Wednesday, October 22, 2008

Day 2

Day 2 11 AM

I began my walk today with a great sense of anxiety in my body and mind. I was looking forward to my walk that is not where the anxiety was coming from . It was from my life. I notice also that when I drink a cup of coffee in the morning it heightens the feelings of fear. I am giving up drinking coffee and I will now switch to tea and see how that effects me.

I live in the county on a beautiful equestrian farm. I have many acres of pasture and woods to talk my morning walks in. I found today when I walked alone I had more of a connection to my body. I was not up in my head so much. Yesterday on day one I walked with someone else and talked. Today I was feeling more. I was feeling not only the pains in my knees and hip joints but also my buttocks. I began feeling muscles I have not felt in a long time. I began squeezing my butt cheeks and tightening my ab muscles.

I went for a second round today and doubled my time and my distance. I felt a sense of accomplishment.

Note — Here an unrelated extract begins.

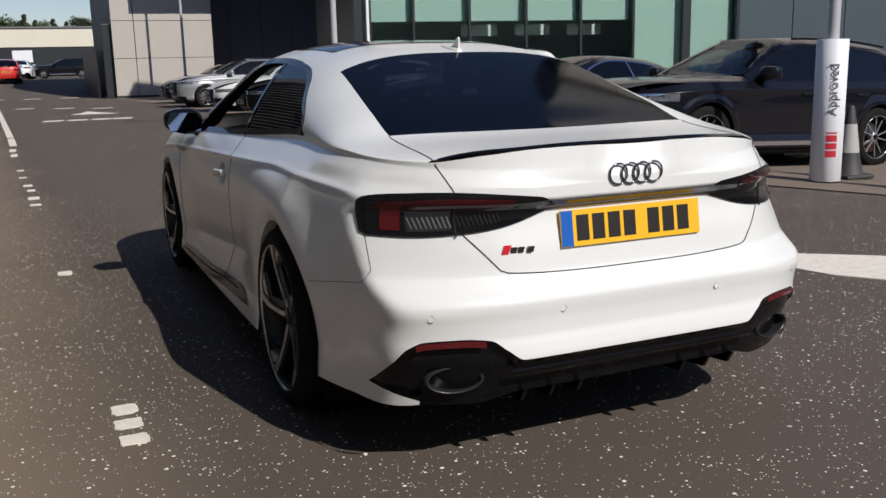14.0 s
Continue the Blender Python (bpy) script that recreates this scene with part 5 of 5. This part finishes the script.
# ---------------------------------------------------------------- the showroom
def showroom():
    m = Matrix.Translation((8.17, 24.25, 0)) @ pose(0, 0, 0, 0, 0, -7.95) @ Matrix.Scale(0.82, 4)
    b = thing("showroom", m, "glazed car showroom with blue-grey panels, its tall pale upper storey added", "building", kind="structure")
    H = 16.0
    part("floor_slab", bbox(-0.2, 90, 0.0, 9.0, 0.0, 0.10), FLOOR_TILE, b)
    part("back_wall", bbox(-0.2, 90, 9.0, 9.3, 0.0, 6.2), ROOM_DARK, b)
    part("flat_roof", bbox(-0.5, 90, 2.3, 9.3, 6.2, 6.45), PANEL_DARK, b)
    part("upper_back", bbox(-0.5, 90, 2.0, 2.3, 6.2, H), PANEL_DARK, b)
    # lower side wall takes the dark frame colour in place of its shade
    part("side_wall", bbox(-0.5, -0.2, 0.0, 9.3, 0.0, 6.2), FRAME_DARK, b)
    part("side_wall", bbox(-0.5, -0.2, 0.0, 2.0, 6.2, H), PANEL_DARK, b)
    part("ceiling_slab", bbox(-0.2, 90, 0.35, 9.0, 4.6, 4.9), ROOM, b)
    edges = [0.1, 1.8, 4.05, 6.4, 8.75, 11.1, 13.5, 15.95]
    for i, (x0, x1) in enumerate(zip(edges, edges[1:])):
        pane = part("pane", bbox(x0 + 0.05, x1 - 0.05, 0.02, 0.045, 0.1, 6.0), SHOP_GLASS, b)
        pane.visible_shadow = False
        part("mullion", bbox(x0 - 0.05, x0 + 0.05, -0.06, 0.12, 0.0, 6.2, 0.01), FRAME_DARK, b)
        low = 3.08 if i < 5 else 0.15
        part("blind", bbox(x0 + 0.08, x1 - 0.08, 0.30, 0.33, low, 6.0), ROOM, b, "pale green window blind")
        if 2 <= i <= 4:
            part("inner_panel", bbox(x0 + 0.3, x1 - 0.5, 2.0, 2.05, 2.55, 3.0), BANNER, b)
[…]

I felt less anxiety and more energy when I finished.

Yahoo!

COACH -

As you know, I am allergic to caffeine and drink decaf only so I still get to enjoy the great flavor of coffee.I admire your commitment and trust that your daily walks will become a welcome regime.

ME -

I have had the feeling before and been aware of it but now I am committed to getting rid of the effects coffee has on me.